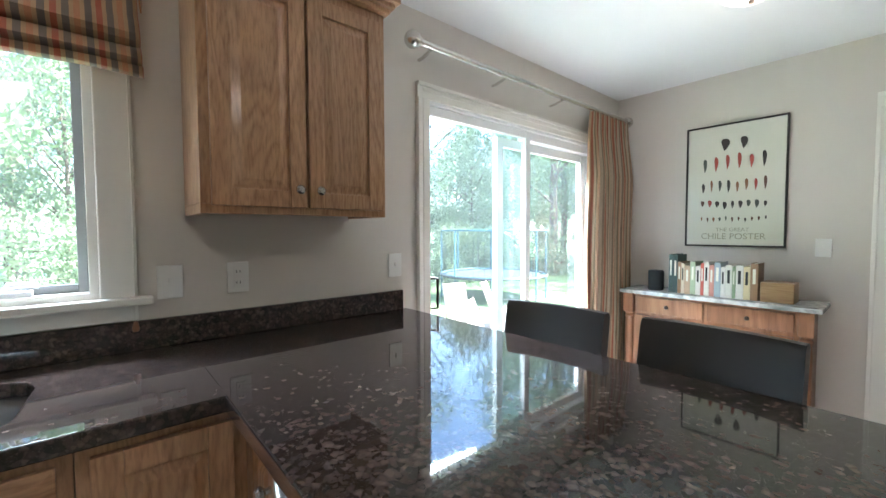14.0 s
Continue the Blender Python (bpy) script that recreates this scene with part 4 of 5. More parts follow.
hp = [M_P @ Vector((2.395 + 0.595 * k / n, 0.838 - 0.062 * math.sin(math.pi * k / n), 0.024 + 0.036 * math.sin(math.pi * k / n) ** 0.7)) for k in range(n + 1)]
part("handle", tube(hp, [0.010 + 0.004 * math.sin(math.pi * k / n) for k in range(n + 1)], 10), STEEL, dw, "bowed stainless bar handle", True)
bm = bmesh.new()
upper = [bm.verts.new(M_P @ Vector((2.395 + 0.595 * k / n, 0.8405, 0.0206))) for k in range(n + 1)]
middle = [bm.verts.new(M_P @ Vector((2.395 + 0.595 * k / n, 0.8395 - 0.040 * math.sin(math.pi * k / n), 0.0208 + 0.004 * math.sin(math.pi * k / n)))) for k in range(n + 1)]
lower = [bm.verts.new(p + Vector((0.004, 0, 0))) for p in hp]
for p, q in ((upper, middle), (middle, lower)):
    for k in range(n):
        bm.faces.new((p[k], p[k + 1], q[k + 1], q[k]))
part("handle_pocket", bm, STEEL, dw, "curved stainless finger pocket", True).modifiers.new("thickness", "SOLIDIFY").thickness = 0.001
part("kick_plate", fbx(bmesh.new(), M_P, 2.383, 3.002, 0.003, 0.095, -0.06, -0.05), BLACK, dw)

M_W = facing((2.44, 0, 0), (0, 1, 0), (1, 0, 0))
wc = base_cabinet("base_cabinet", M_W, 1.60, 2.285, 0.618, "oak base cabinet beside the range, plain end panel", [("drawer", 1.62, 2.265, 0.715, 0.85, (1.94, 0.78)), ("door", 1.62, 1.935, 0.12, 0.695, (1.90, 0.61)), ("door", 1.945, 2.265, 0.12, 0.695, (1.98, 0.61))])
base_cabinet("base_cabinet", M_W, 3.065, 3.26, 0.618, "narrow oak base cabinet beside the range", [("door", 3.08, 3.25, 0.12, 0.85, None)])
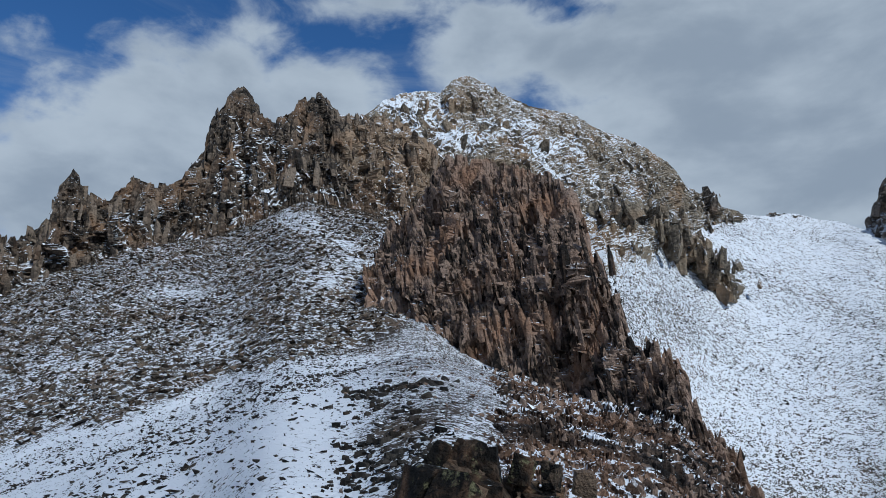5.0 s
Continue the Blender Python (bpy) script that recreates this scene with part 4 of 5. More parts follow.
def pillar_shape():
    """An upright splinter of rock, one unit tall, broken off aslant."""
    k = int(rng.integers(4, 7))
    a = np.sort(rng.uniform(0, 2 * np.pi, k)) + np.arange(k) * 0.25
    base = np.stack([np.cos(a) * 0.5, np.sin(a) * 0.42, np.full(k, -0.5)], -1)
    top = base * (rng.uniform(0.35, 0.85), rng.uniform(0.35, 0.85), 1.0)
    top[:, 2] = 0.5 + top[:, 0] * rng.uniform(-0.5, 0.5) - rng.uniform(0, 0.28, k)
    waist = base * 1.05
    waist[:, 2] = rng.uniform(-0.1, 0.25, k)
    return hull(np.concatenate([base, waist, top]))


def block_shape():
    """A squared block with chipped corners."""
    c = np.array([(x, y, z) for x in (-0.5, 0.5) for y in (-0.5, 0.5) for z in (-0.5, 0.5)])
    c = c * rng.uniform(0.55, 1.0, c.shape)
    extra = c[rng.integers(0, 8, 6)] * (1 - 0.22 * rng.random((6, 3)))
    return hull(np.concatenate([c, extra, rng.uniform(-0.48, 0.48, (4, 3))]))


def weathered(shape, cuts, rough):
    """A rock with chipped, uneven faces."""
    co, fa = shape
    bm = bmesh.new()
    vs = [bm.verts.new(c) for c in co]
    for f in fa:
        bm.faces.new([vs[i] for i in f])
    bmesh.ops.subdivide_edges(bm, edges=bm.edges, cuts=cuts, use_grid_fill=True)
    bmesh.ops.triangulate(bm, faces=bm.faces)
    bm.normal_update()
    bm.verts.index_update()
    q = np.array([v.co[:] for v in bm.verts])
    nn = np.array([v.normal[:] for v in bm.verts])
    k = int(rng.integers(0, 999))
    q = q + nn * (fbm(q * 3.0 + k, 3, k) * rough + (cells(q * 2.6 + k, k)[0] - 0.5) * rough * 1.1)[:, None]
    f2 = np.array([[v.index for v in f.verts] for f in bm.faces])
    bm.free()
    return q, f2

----

__YOUR OBJECTIVE__
Give back exactly the lines from the top of the records to the line containing "-0.05), BLACK, dw)", both included, and no pictures.

__SOLUTION TO THE EXERCISE__
14.0 s
Continue the Blender Python (bpy) script that recreates this scene with part 4 of 5. More parts follow.
hp = [M_P @ Vector((2.395 + 0.595 * k / n, 0.838 - 0.062 * math.sin(math.pi * k / n), 0.024 + 0.036 * math.sin(math.pi * k / n) ** 0.7)) for k in range(n + 1)]
part("handle", tube(hp, [0.010 + 0.004 * math.sin(math.pi * k / n) for k in range(n + 1)], 10), STEEL, dw, "bowed stainless bar handle", True)
bm = bmesh.new()
upper = [bm.verts.new(M_P @ Vector((2.395 + 0.595 * k / n, 0.8405, 0.0206))) for k in range(n + 1)]
middle = [bm.verts.new(M_P @ Vector((2.395 + 0.595 * k / n, 0.8395 - 0.040 * math.sin(math.pi * k / n), 0.0208 + 0.004 * math.sin(math.pi * k / n)))) for k in range(n + 1)]
lower = [bm.verts.new(p + Vector((0.004, 0, 0))) for p in hp]
for p, q in ((upper, middle), (middle, lower)):
    for k in range(n):
        bm.faces.new((p[k], p[k + 1], q[k + 1], q[k]))
part("handle_pocket", bm, STEEL, dw, "curved stainless finger pocket", True).modifiers.new("thickness", "SOLIDIFY").thickness = 0.001
part("kick_plate", fbx(bmesh.new(), M_P, 2.383, 3.002, 0.003, 0.095, -0.06, -0.05), BLACK, dw)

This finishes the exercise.